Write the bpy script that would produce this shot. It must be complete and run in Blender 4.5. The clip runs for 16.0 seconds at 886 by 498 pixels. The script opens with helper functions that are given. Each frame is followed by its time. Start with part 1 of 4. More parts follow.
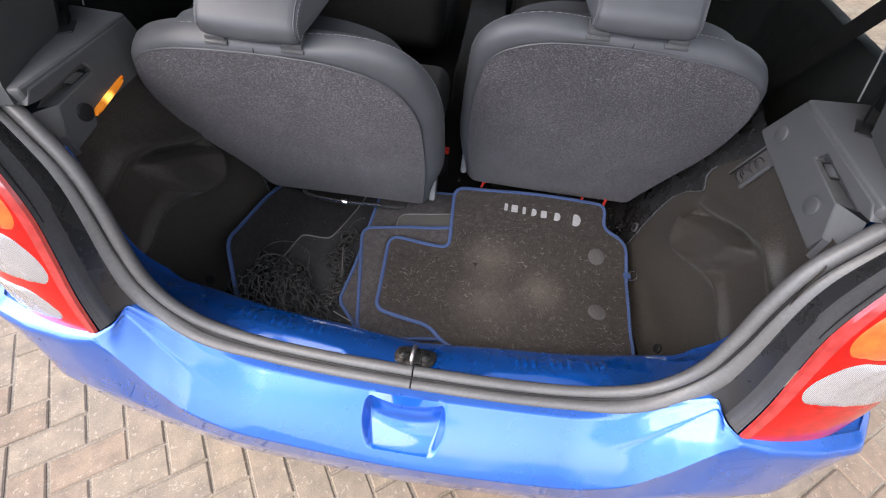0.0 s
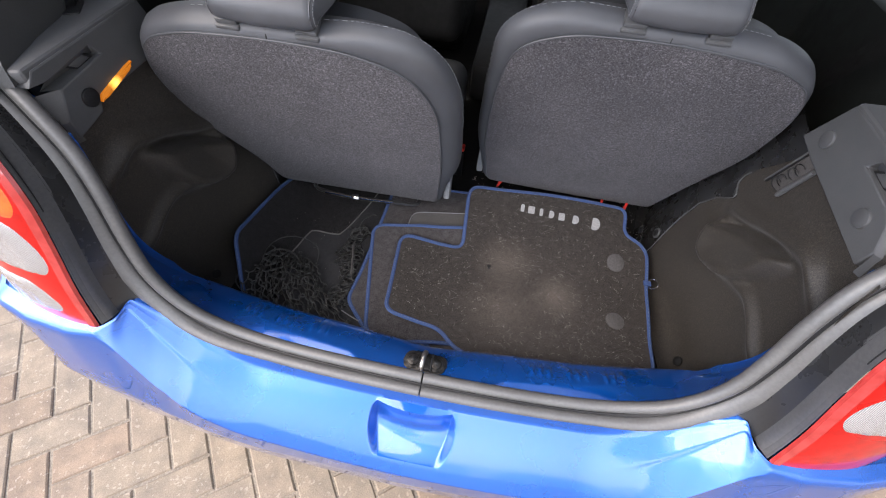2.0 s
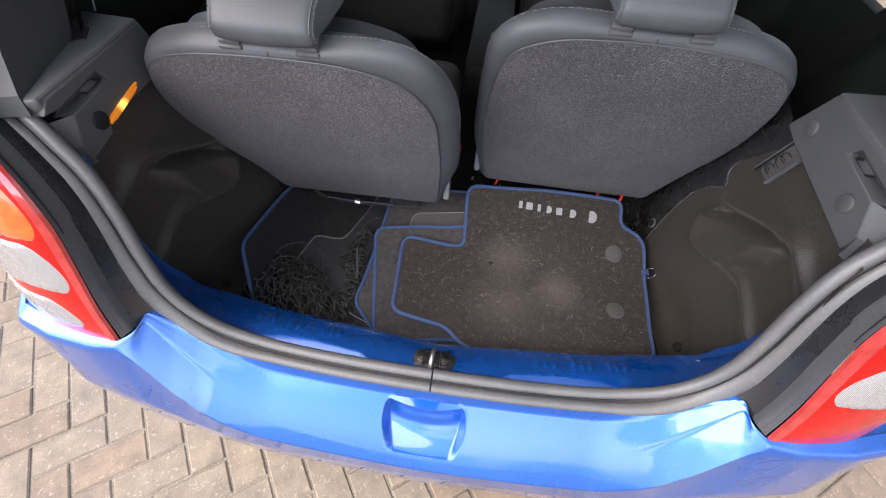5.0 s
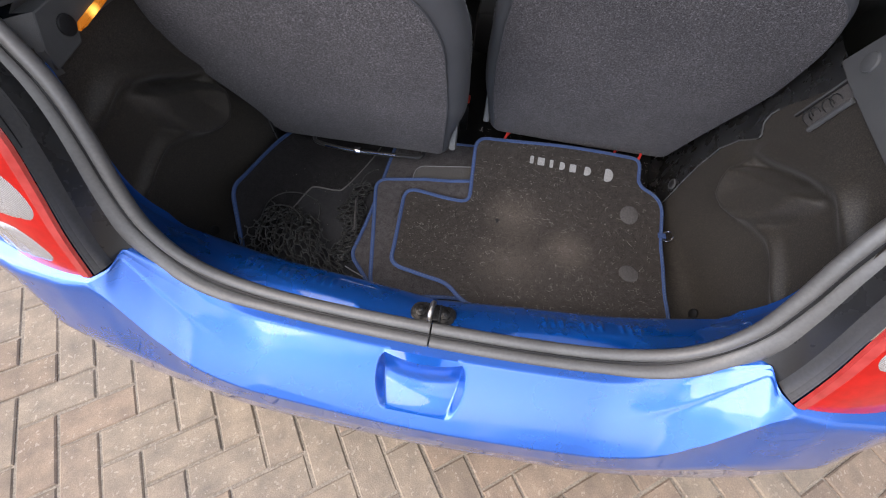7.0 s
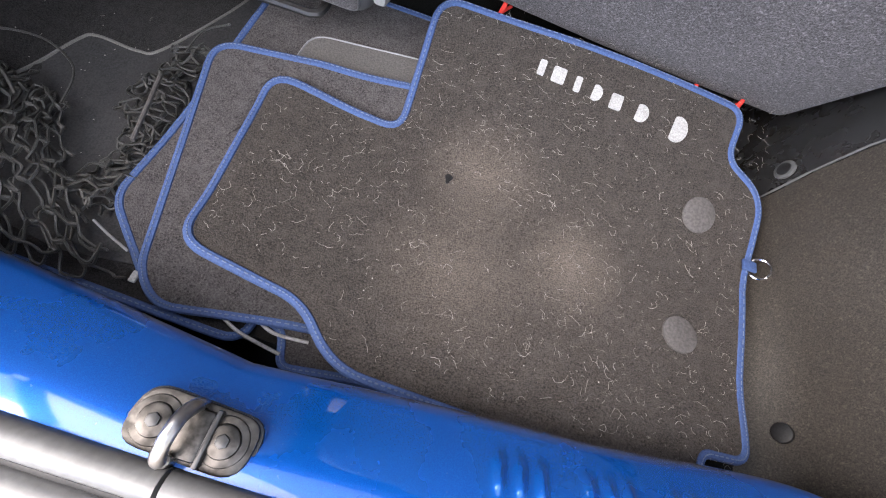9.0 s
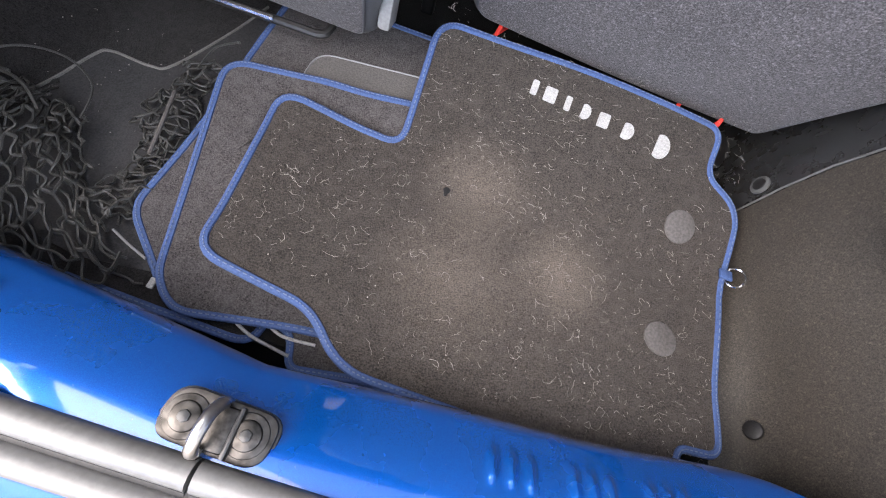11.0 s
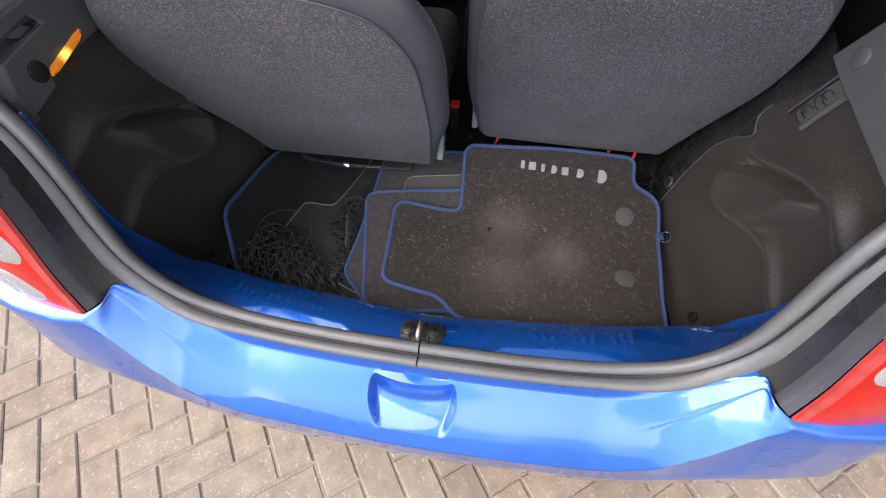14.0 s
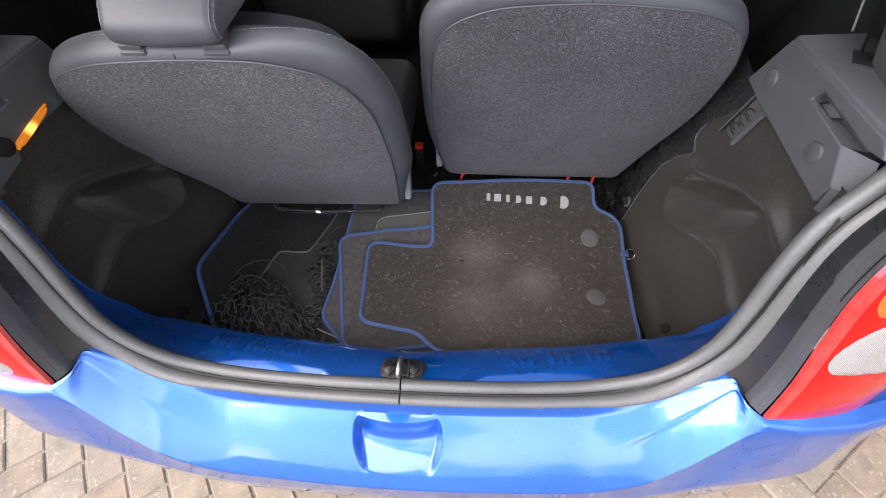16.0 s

------------

Exercise prompt
Restate the data above word for word. Skip every picture.

The output
Write the bpy script that would produce this shot. It must be complete and run in Blender 4.5. The clip runs for 16.0 seconds at 886 by 498 pixels. The script opens with helper functions that are given. Each frame is followed by its time. Start with part 1 of 4. More parts follow.
0.0 s
2.0 s
5.0 s
7.0 s
9.0 s
11.0 s
14.0 s
16.0 s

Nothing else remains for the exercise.